The South Arabian term for the word lyre' is not known, but it was probably the same Semitic word knr which was used for the lyre throughout the ancient Near East. The Greek word Kithara is a loan-word from the Semitic knr. The instrument is still popular among the inhabitants of the Red Sea littoral and is called simsimiyya or tanbura.
Lutes were also popular in southern Arabia, hence al-Hamdani's claim that a looted tomb was found to contain two huge statues, each representing a songstress. . . . In the lap of one of them was a lute, and in her left hand she held a flute' (Faris 1938a, 87). Lutes (Arabic al-ud) are stringed instruments with a pear-shaped body, a neck with a fretted finger board and a head with tuning pegs. A Sabaean funerary stela in the Musée du Louvre depicts a musical scene in two registers, the uppermost of which shows a standing woman carrying a lute in her left hand; the resonator is pear-shaped and has two circular holes in the centre to amplify the sound. The setting appears to be a funerary banquet for a deceased man, Igl son of Sa'dlat' who is depicted in the lower register on the back of a camel (Calvet and Robin 1997a, 108, no 18.). A second stela, found at Haram in the Jawf and dating to the first or second century ad, represents a woman holding a lute and sitting on a straight-backed chair flanked by servants (Sanaa', Military Museum). This lute resembles a skin-bellied type known as a mizhar which continued to be used into the Umayyad period. According to Islamic tradition, several later musical instruments were of Yemeni origin, of which a second variety of lute called a mi'zaf was another. Reed pipes (mizmar), flutes (qussaba), psalteries (mi'zafa), tambourines (duff) and large kettle drums (kus) were also used. The musical instruments were employed during feasts, funerary banquets and religious ceremonies.
By Mohammed Maraqten.
Another bronze figurine of a woman playing a lyre has been excavated from the temple of Nakrah at Baraqish, now at the National Museum in Sana'a', which was excavated from context which apparently dates to the first century AD (Antonini 2007: pp. 38, 135).
Bowers catalogue entry
Statuette of a seated woman playing a lyre
Early 1st millennium AD
Height 6.2 cm, width 2.5 cm, diameter 3.7 (max.) cm; 86.7 g weight
ANE 1930-6-13,16 = 122020
Presented by Mrs H.C. Gowan
This tiny statuette was hollow-cast and shows a woman seated on a stool with four legs, possibly slightly splayed. She is wearing a long dress or gown with long sleeves and cuffs or bracelets on each wrist, plus a second garment worn over the left shoulder with its folds falling down to her waist. Her hair is indicated as being parted along the centre and tied in a bun at the back. She is holding a lyre clenched firmly between her legs and possibly supported on her stool.

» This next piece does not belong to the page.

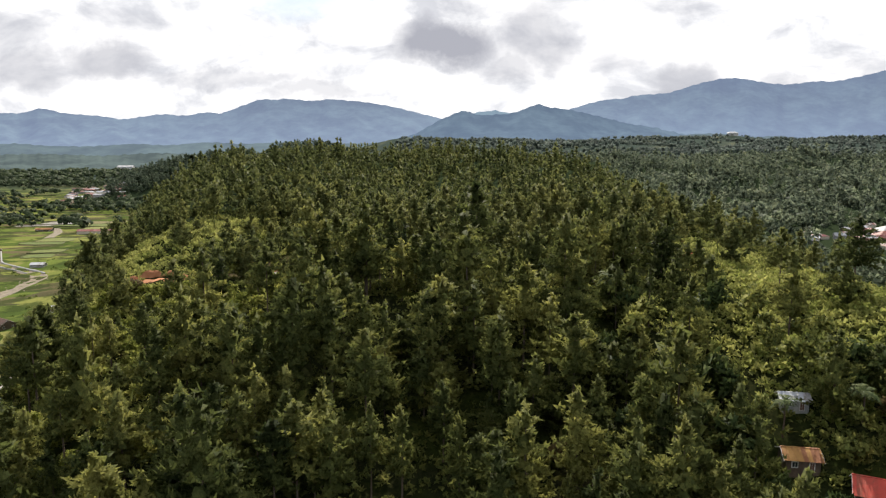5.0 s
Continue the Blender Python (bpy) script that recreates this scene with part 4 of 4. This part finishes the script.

Our knowledge of music and musical instruments in pre-Islamic Yemen is very fragmentary and is derived primarily from depictions and from later Arabic sources, as there are no references in ancient inscriptions and no actual examples of musical instruments appear to have survived. However, lyres and lutes were particularly popular, although there is also evidence for the use of drums. Some of these instruments are depicted on funerary stelae, but this miniature depiction is interesting as it appears to depict a lyre with a rounded resonator. This form of instrument is known from ancient Greece as a phorminx but was introduced there from the Near East as it is depicted in the art of Mesopotamia as early as the 2nd millennium BC. Earlier still, and most famously exemplified by mid-3rd millennium BC examples excavated at the site of Ur (the Biblical Ur of the Chaldees), Mesopotamian lyres were made with rectangular sound-boxes which were sometimes heavily adormed with coloured inlays and a bull’s head at the front. From the same period harps also began to be used: these are musicologically distinct from lyres as the strings are at an angle to, rather than being parallel with, the sound-box.
This miniature statuette is also a rare illustration of early Arabian furniture: although neither wooden nor metal furniture survive, there are a number of representations on funerary stelae which suggest the occasional use of folding chairs, folding tables, straight-backed thrones and foot stools. However, even portable furniture such as this was probably a luxury confined to the upper and middle classes and was only used in formal surroundings, whereas cushioned mattresses arranged around the room probably were, as they still are, the preferred Middle Eastern form of seating.
- Not on display
- Exhibition history
2017-2018 17 Jan-2 Jul, Basel, Antikenmuseum Basel und Sammlung Ludwig, 'Arabia Felix: Treasures from Ancient South Arabia'
2004-2005 17 Oct-13 Mar, California, Bowers Museum, 'Queen of Sheba: Legend and Reality'
2002 5 Jun-13 Oct, BM, 'Queen of Sheba: Treasures from ancient Yemen'
1997-2005 Aug-16 Dec, BM, G51/PSA/3
1976-1997 BM, West Stairs: South Arabian Landing [SAL], wall-case 2 [WC2]
- Complete but missing the tip of the lyre.
- Acquisition date
- Acquisition notes
- Collection presented in 1929 (Book of Presents, item 1492); reported to Trustees 11 June 1930; no correspondence found in ANE for 1930.